Controls the verbosity and length of the model response. Lower values produce more concise responses, while higher values produce more detailed and comprehensive responses.

## Reasoning

* Key: `reasoning`

* Optional, **object**

For models that support reasoning tokens (such as OpenAI o1, o3 series, GPT-5 series, and Anthropic Claude 3.7+), you can control the reasoning effort level to balance between response quality and token usage.

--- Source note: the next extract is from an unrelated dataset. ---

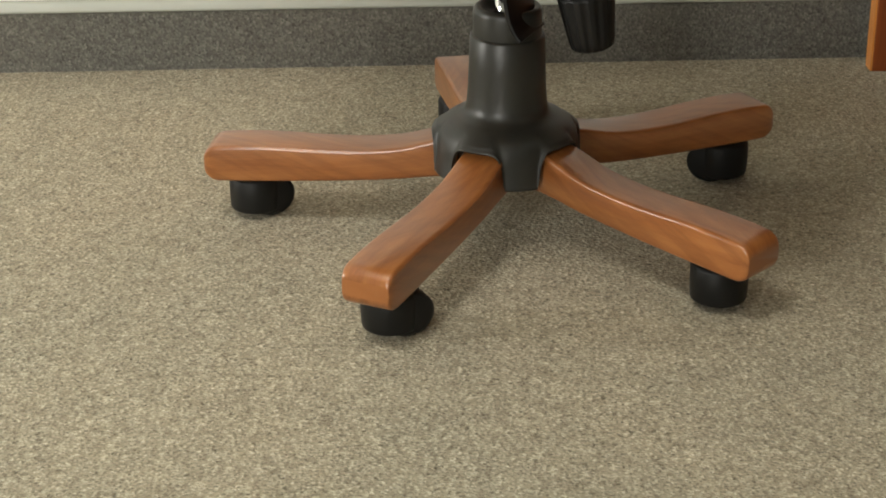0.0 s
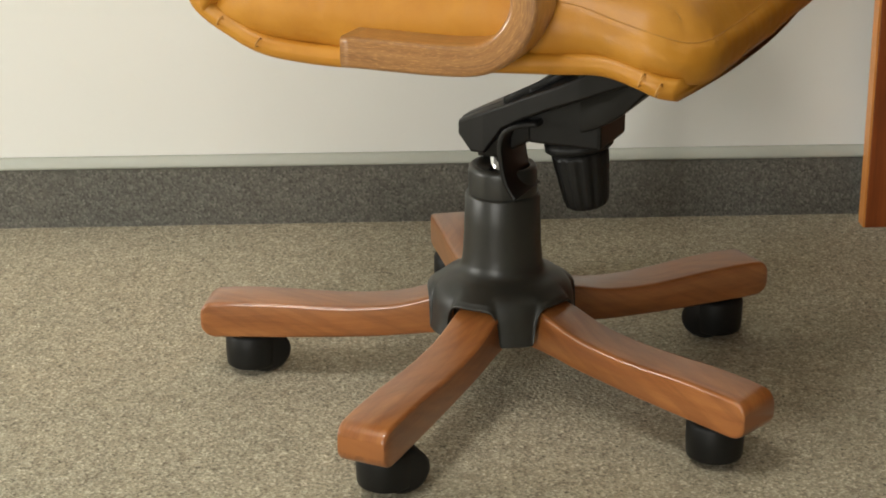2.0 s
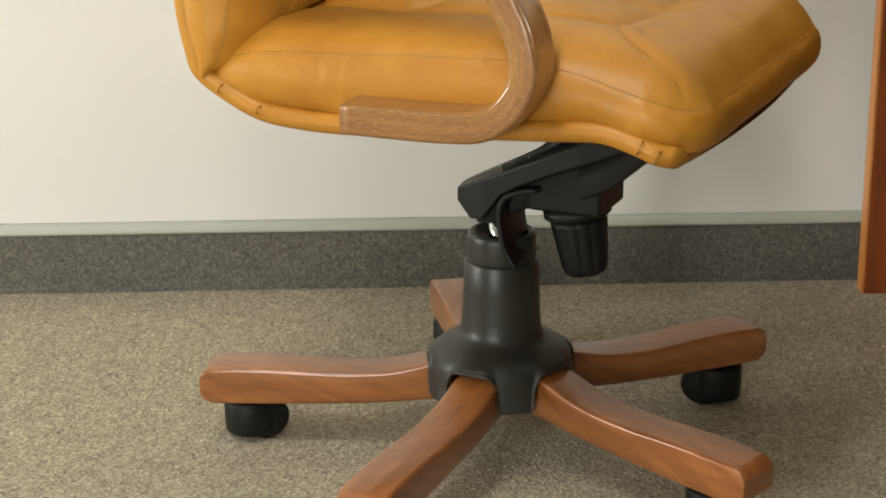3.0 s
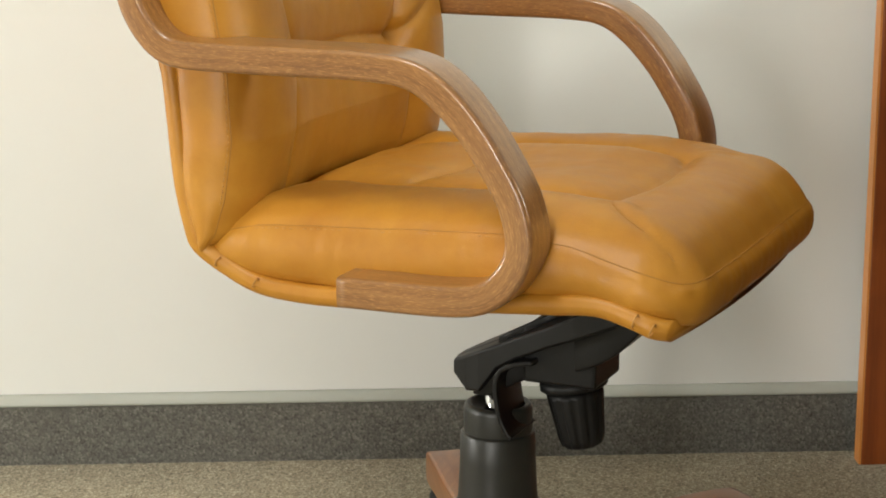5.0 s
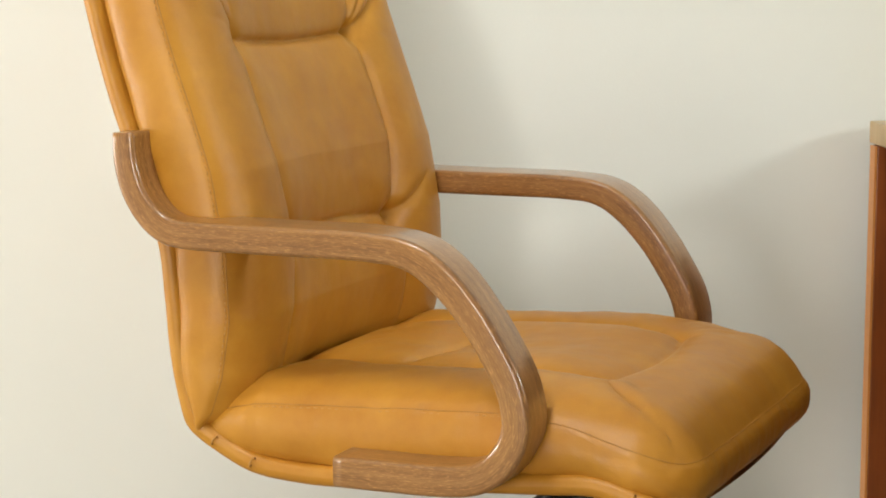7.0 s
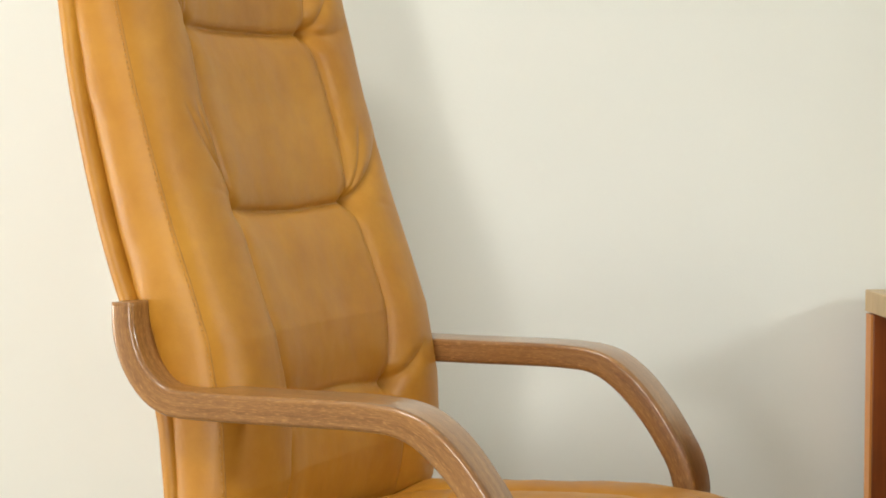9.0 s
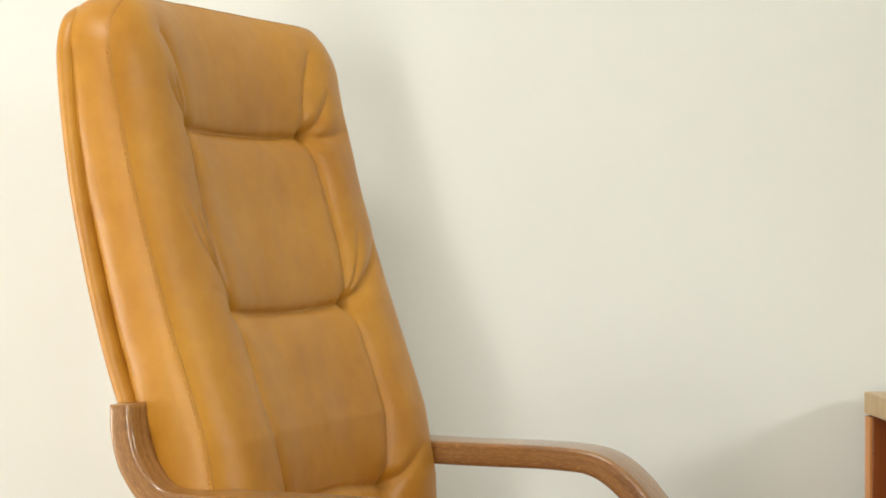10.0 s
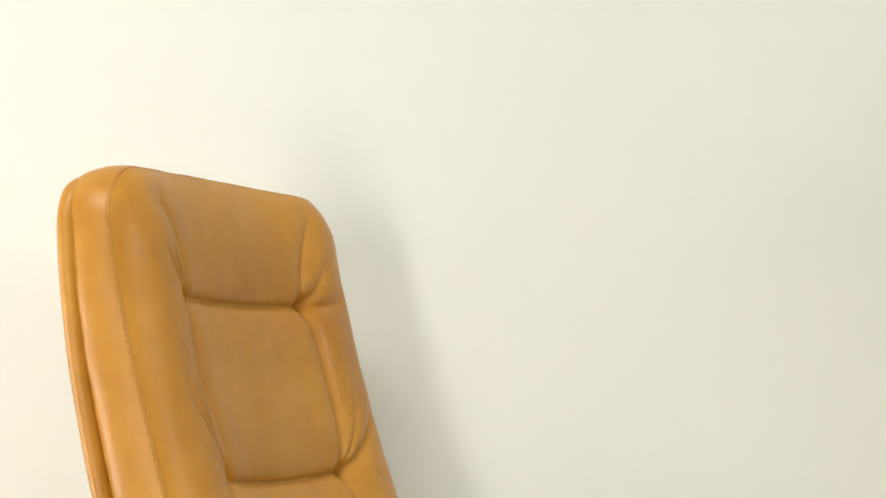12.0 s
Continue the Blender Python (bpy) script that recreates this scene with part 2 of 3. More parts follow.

The `reasoning` object accepts the following property:

| Property | Type   | Description                                                                                            |
| -------- | ------ | ------------------------------------------------------------------------------------------------------ |
| `effort` | string | The reasoning effort level. One of: `"xhigh"`, `"high"`, `"medium"`, `"low"`, `"minimal"`, or `"none"` |

### Effort Levels

* `"xhigh"` - Maximum reasoning effort (approximately 95% of max\_tokens allocated to reasoning)
* `"high"` - High reasoning effort (approximately 80% of max\_tokens allocated to reasoning)
* `"medium"` - Moderate reasoning effort (approximately 50% of max\_tokens allocated to reasoning)
* `"low"` - Low reasoning effort (approximately 20% of max\_tokens allocated to reasoning)
* `"minimal"` - Minimal reasoning effort (approximately 10% of max\_tokens allocated to reasoning)
* `"none"` - Disable reasoning entirely

<Note>
  Higher effort levels will consume more tokens but may produce more thorough and accurate reasoning. The actual token allocation depends on your `max_tokens` setting. For models that don't support reasoning, this parameter will be ignored.
</Note>